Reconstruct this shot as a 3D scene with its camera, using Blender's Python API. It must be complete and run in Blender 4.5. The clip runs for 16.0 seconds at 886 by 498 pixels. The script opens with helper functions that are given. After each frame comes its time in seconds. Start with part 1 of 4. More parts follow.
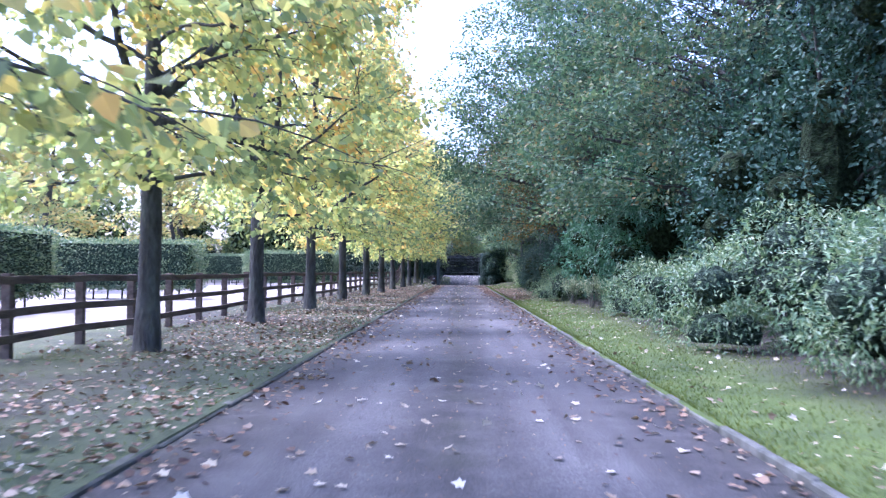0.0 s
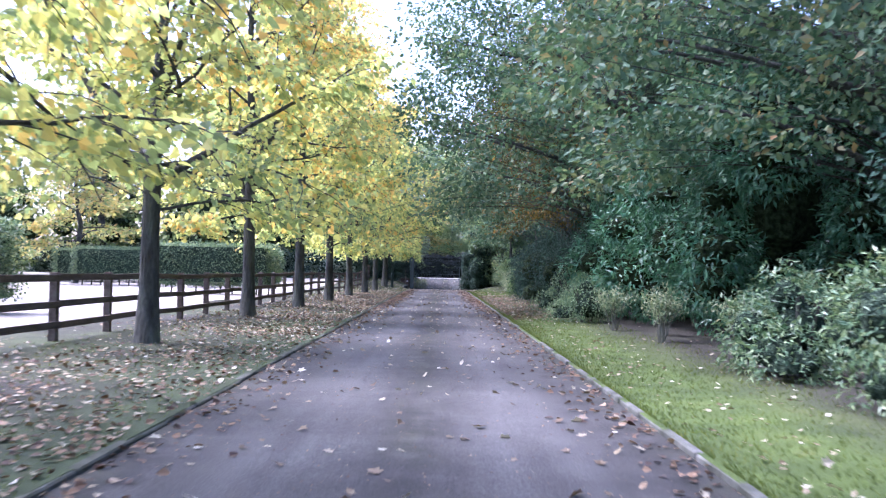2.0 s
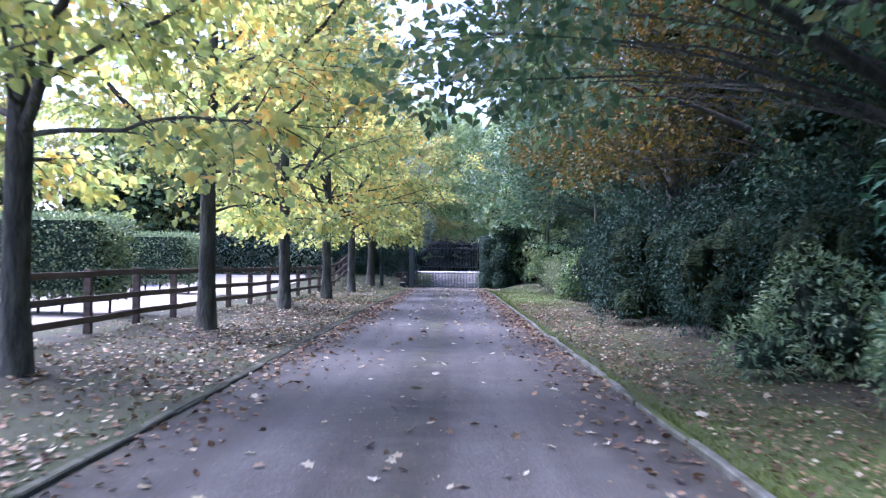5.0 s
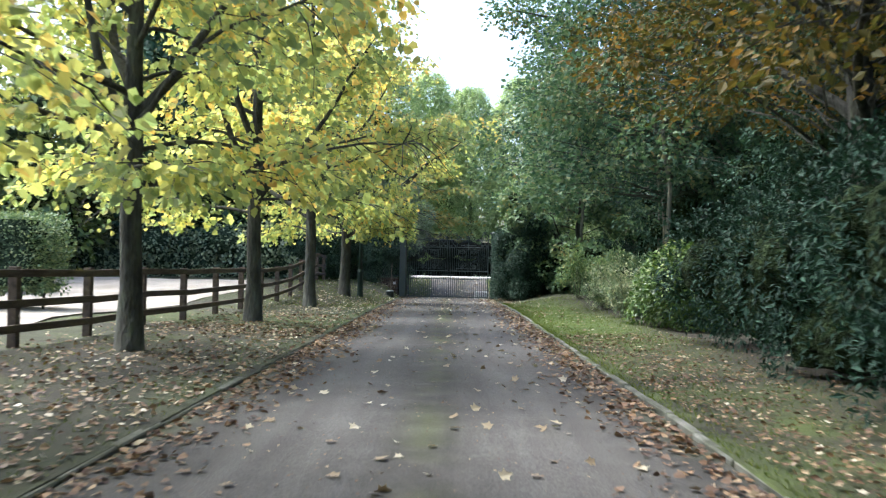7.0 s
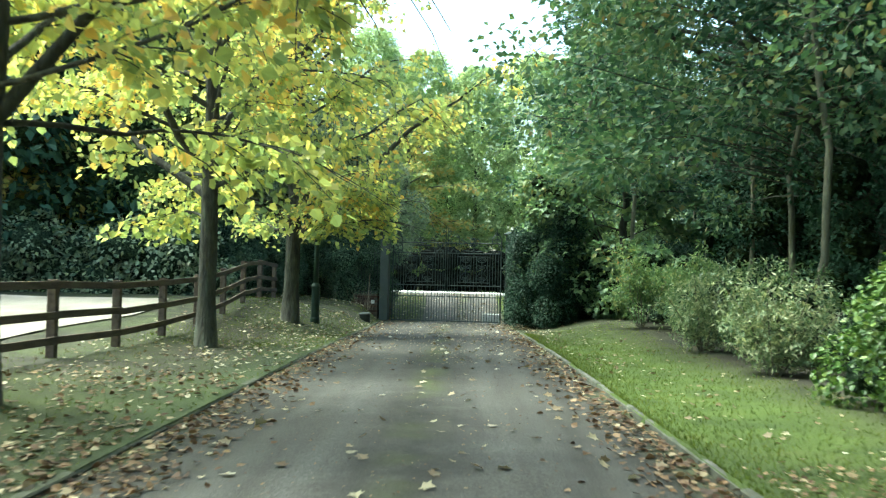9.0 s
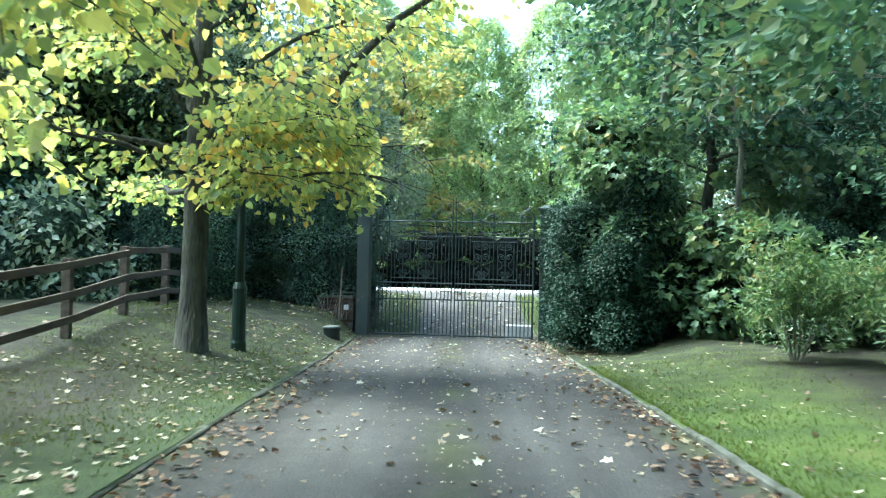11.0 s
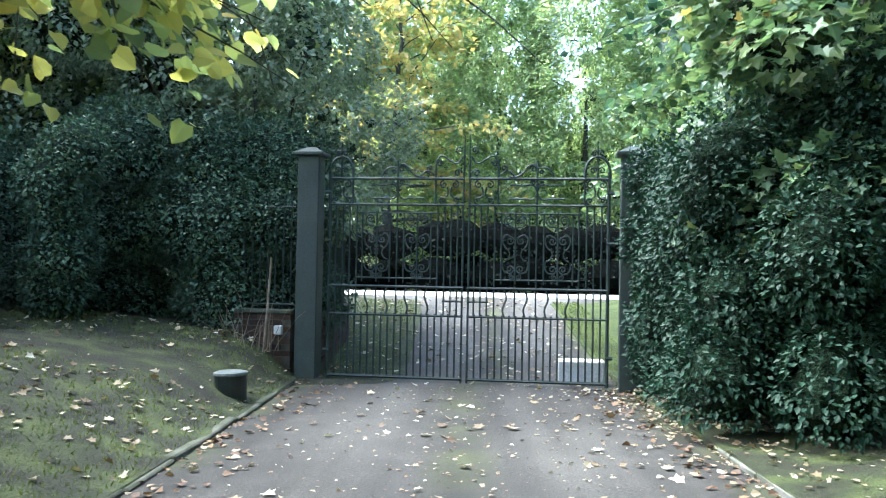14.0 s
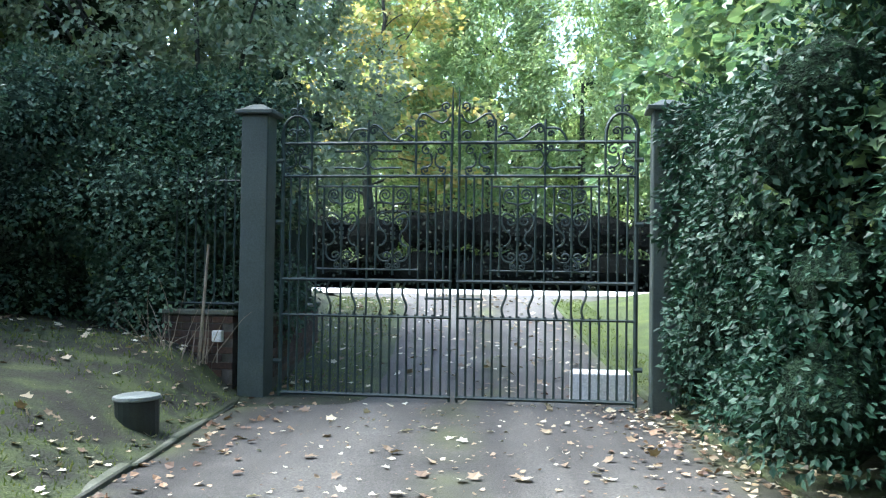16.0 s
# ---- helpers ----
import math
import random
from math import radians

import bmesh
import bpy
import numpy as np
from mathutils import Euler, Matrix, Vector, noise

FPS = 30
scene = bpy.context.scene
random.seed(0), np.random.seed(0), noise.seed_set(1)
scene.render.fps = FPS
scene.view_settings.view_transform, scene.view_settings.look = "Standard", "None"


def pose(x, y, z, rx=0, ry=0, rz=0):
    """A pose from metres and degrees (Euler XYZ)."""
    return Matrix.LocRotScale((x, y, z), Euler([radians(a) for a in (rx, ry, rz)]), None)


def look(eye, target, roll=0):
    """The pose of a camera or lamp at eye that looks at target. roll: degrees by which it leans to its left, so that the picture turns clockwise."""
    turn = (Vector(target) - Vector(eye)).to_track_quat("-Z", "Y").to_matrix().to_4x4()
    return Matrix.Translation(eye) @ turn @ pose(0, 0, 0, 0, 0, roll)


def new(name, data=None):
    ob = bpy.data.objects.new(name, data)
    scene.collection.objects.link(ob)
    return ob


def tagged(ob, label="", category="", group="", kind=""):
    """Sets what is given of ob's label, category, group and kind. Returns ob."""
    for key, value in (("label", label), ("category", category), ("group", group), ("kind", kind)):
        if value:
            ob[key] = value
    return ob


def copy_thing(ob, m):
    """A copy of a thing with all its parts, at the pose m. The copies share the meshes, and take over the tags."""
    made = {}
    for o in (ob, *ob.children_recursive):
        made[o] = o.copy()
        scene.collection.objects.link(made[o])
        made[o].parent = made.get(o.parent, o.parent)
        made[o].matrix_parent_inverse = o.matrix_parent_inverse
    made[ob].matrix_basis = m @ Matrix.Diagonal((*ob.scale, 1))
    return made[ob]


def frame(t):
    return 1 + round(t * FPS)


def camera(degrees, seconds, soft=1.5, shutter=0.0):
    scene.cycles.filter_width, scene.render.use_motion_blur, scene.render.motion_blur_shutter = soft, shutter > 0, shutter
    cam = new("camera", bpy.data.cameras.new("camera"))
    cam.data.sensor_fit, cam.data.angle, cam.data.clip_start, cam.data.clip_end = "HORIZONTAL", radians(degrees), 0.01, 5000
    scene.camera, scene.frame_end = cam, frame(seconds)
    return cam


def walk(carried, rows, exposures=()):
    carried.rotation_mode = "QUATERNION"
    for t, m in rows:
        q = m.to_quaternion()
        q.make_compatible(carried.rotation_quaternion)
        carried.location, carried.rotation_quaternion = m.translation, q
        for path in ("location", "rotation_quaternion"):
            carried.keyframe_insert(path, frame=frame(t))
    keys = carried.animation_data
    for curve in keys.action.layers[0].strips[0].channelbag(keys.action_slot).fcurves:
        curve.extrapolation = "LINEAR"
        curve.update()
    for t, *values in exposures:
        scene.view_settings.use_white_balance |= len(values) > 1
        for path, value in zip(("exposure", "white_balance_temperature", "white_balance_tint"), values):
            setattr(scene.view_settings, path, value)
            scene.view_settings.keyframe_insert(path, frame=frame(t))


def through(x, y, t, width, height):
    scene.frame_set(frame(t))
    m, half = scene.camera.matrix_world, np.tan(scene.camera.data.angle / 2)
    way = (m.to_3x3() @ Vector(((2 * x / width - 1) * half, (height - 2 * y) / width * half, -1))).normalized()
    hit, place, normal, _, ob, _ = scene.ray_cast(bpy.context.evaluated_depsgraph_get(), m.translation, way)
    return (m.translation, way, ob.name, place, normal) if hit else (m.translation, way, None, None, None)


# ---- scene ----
cam = camera(52.0, 16.0, soft=1.2, shutter=0.3)
PATH = [
    (0.0, pose(0.001, 0.000, 1.202, 91.374, -0.431, 1.424)),
    (0.5, pose(-0.000, 2.935, 1.212, 91.606, -0.638, 0.979)),
    (1.0, pose(0.017, 5.981, 1.219, 91.252, -0.915, 0.552)),
    (1.5, pose(0.041, 9.175, 1.232, 91.408, -1.035, 0.276)),
    (2.0, pose(0.072, 12.361, 1.261, 91.441, -1.250, 0.142)),
    (2.5, pose(0.119, 15.435, 1.282, 91.497, -1.008, 0.434)),
    (3.0, pose(0.151, 18.520, 1.292, 91.639, -0.883, 0.675)),
    (3.5, pose(0.163, 21.634, 1.307, 91.726, -0.798, 0.833)),
    (4.0, pose(0.173, 24.801, 1.301, 91.224, -0.426, 0.941)),
    (6.5, pose(-0.148, 40.027, 1.249, 90.787, -1.127, 0.847)),
    (7.0, pose(-0.143, 42.710, 1.234, 91.123, -1.183, 0.882)),
    (7.5, pose(-0.138, 45.418, 1.216, 91.263, -0.974, 0.807)),
    (8.0, pose(-0.135, 48.036, 1.223, 91.265, -0.810, 0.770)),
    (8.5, pose(-0.119, 50.631, 1.221, 91.172, -0.992, 0.700)),
    (9.0, pose(-0.108, 53.089, 1.233, 91.953, -1.343, 1.036)),
    (11.5, pose(-0.528, 63.875, 1.310, 91.416, -1.331, 0.774)),
    (12.0, pose(-0.535, 65.610, 1.305, 91.496, -0.967, 1.225)),
    (12.5, pose(-0.539, 67.161, 1.284, 91.355, -1.109, 1.583)),
    (13.0, pose(-0.540, 68.411, 1.290, 91.371, -0.695, 1.553)),
    (13.5, pose(-0.522, 69.522, 1.267, 91.675, -1.038, 1.541)),
    (14.0, pose(-0.512, 70.413, 1.246, 91.489, -1.082, 1.450)),
    (14.5, pose(-0.505, 71.128, 1.233, 91.305, -0.970, 1.281)),
    (15.0, pose(-0.507, 71.747, 1.225, 91.191, -0.733, 1.088)),
    (15.5, pose(-0.498, 72.306, 1.199, 91.132, -0.826, 1.018)),
    (16.0, pose(-0.511, 72.756, 1.157, 91.428, -0.767, 0.760)),
]
EXPOSURES = [(0.0, 2.6, 4850, 38), (2.0, 2.6, 5150, 34), (4.2, 2.7, 4800, 41), (6.3, 2.35, 5500, 15), (7.5, 2.3, 6050, 4), (9.2, 2.65, 6200, -18), (11.5, 3.1, 5250, -5), (13.5, 3.15, 5500, 3), (16.0, 3.15, 5500, 5)]
walk(cam, PATH, EXPOSURES)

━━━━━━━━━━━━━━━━

EXERCISE PROMPT:
Repeat the data in full and exactly. Omit pictures.

RESULT:
Reconstruct this shot as a 3D scene with its camera, using Blender's Python API. It must be complete and run in Blender 4.5. The clip runs for 16.0 seconds at 886 by 498 pixels. The script opens with helper functions that are given. After each frame comes its time in seconds. Start with part 1 of 4. More parts follow.
0.0 s
2.0 s
5.0 s
7.0 s
9.0 s
11.0 s
14.0 s
16.0 s
# ---- helpers ----
import math
import random
from math import radians

import bmesh
import bpy
import numpy as np
from mathutils import Euler, Matrix, Vector, noise

FPS = 30
scene = bpy.context.scene
random.seed(0), np.random.seed(0), noise.seed_set(1)
scene.render.fps = FPS
scene.view_settings.view_transform, scene.view_settings.look = "Standard", "None"


def pose(x, y, z, rx=0, ry=0, rz=0):
    """A pose from metres and degrees (Euler XYZ)."""
    return Matrix.LocRotScale((x, y, z), Euler([radians(a) for a in (rx, ry, rz)]), None)


def look(eye, target, roll=0):
    """The pose of a camera or lamp at eye that looks at target. roll: degrees by which it leans to its left, so that the picture turns clockwise."""
    turn = (Vector(target) - Vector(eye)).to_track_quat("-Z", "Y").to_matrix().to_4x4()
    return Matrix.Translation(eye) @ turn @ pose(0, 0, 0, 0, 0, roll)


def new(name, data=None):
    ob = bpy.data.objects.new(name, data)
    scene.collection.objects.link(ob)
    return ob


def tagged(ob, label="", category="", group="", kind=""):
    """Sets what is given of ob's label, category, group and kind. Returns ob."""
    for key, value in (("label", label), ("category", category), ("group", group), ("kind", kind)):
        if value:
            ob[key] = value
    return ob


def copy_thing(ob, m):
    """A copy of a thing with all its parts, at the pose m. The copies share the meshes, and take over the tags."""
    made = {}
    for o in (ob, *ob.children_recursive):
        made[o] = o.copy()
        scene.collection.objects.link(made[o])
        made[o].parent = made.get(o.parent, o.parent)
        made[o].matrix_parent_inverse = o.matrix_parent_inverse
    made[ob].matrix_basis = m @ Matrix.Diagonal((*ob.scale, 1))
    return made[ob]


def frame(t):
    return 1 + round(t * FPS)


def camera(degrees, seconds, soft=1.5, shutter=0.0):
    scene.cycles.filter_width, scene.render.use_motion_blur, scene.render.motion_blur_shutter = soft, shutter > 0, shutter
    cam = new("camera", bpy.data.cameras.new("camera"))
    cam.data.sensor_fit, cam.data.angle, cam.data.clip_start, cam.data.clip_end = "HORIZONTAL", radians(degrees), 0.01, 5000
    scene.camera, scene.frame_end = cam, frame(seconds)
    return cam


def walk(carried, rows, exposures=()):
    carried.rotation_mode = "QUATERNION"
    for t, m in rows:
        q = m.to_quaternion()
        q.make_compatible(carried.rotation_quaternion)
        carried.location, carried.rotation_quaternion = m.translation, q
        for path in ("location", "rotation_quaternion"):
            carried.keyframe_insert(path, frame=frame(t))
    keys = carried.animation_data
    for curve in keys.action.layers[0].strips[0].channelbag(keys.action_slot).fcurves:
        curve.extrapolation = "LINEAR"
        curve.update()
    for t, *values in exposures:
        scene.view_settings.use_white_balance |= len(values) > 1
        for path, value in zip(("exposure", "white_balance_temperature", "white_balance_tint"), values):
            setattr(scene.view_settings, path, value)
            scene.view_settings.keyframe_insert(path, frame=frame(t))


def through(x, y, t, width, height):
    scene.frame_set(frame(t))
    m, half = scene.camera.matrix_world, np.tan(scene.camera.data.angle / 2)
    way = (m.to_3x3() @ Vector(((2 * x / width - 1) * half, (height - 2 * y) / width * half, -1))).normalized()
    hit, place, normal, _, ob, _ = scene.ray_cast(bpy.context.evaluated_depsgraph_get(), m.translation, way)
    return (m.translation, way, ob.name, place, normal) if hit else (m.translation, way, None, None, None)


# ---- scene ----
cam = camera(52.0, 16.0, soft=1.2, shutter=0.3)
PATH = [
    (0.0, pose(0.001, 0.000, 1.202, 91.374, -0.431, 1.424)),
    (0.5, pose(-0.000, 2.935, 1.212, 91.606, -0.638, 0.979)),
    (1.0, pose(0.017, 5.981, 1.219, 91.252, -0.915, 0.552)),
    (1.5, pose(0.041, 9.175, 1.232, 91.408, -1.035, 0.276)),
    (2.0, pose(0.072, 12.361, 1.261, 91.441, -1.250, 0.142)),
    (2.5, pose(0.119, 15.435, 1.282, 91.497, -1.008, 0.434)),
    (3.0, pose(0.151, 18.520, 1.292, 91.639, -0.883, 0.675)),
    (3.5, pose(0.163, 21.634, 1.307, 91.726, -0.798, 0.833)),
    (4.0, pose(0.173, 24.801, 1.301, 91.224, -0.426, 0.941)),
    (6.5, pose(-0.148, 40.027, 1.249, 90.787, -1.127, 0.847)),
    (7.0, pose(-0.143, 42.710, 1.234, 91.123, -1.183, 0.882)),
    (7.5, pose(-0.138, 45.418, 1.216, 91.263, -0.974, 0.807)),
    (8.0, pose(-0.135, 48.036, 1.223, 91.265, -0.810, 0.770)),
    (8.5, pose(-0.119, 50.631, 1.221, 91.172, -0.992, 0.700)),
    (9.0, pose(-0.108, 53.089, 1.233, 91.953, -1.343, 1.036)),
    (11.5, pose(-0.528, 63.875, 1.310, 91.416, -1.331, 0.774)),
    (12.0, pose(-0.535, 65.610, 1.305, 91.496, -0.967, 1.225)),
    (12.5, pose(-0.539, 67.161, 1.284, 91.355, -1.109, 1.583)),
    (13.0, pose(-0.540, 68.411, 1.290, 91.371, -0.695, 1.553)),
    (13.5, pose(-0.522, 69.522, 1.267, 91.675, -1.038, 1.541)),
    (14.0, pose(-0.512, 70.413, 1.246, 91.489, -1.082, 1.450)),
    (14.5, pose(-0.505, 71.128, 1.233, 91.305, -0.970, 1.281)),
    (15.0, pose(-0.507, 71.747, 1.225, 91.191, -0.733, 1.088)),
    (15.5, pose(-0.498, 72.306, 1.199, 91.132, -0.826, 1.018)),
    (16.0, pose(-0.511, 72.756, 1.157, 91.428, -0.767, 0.760)),
]
EXPOSURES = [(0.0, 2.6, 4850, 38), (2.0, 2.6, 5150, 34), (4.2, 2.7, 4800, 41), (6.3, 2.35, 5500, 15), (7.5, 2.3, 6050, 4), (9.2, 2.65, 6200, -18), (11.5, 3.1, 5250, -5), (13.5, 3.15, 5500, 3), (16.0, 3.15, 5500, 5)]
walk(cam, PATH, EXPOSURES)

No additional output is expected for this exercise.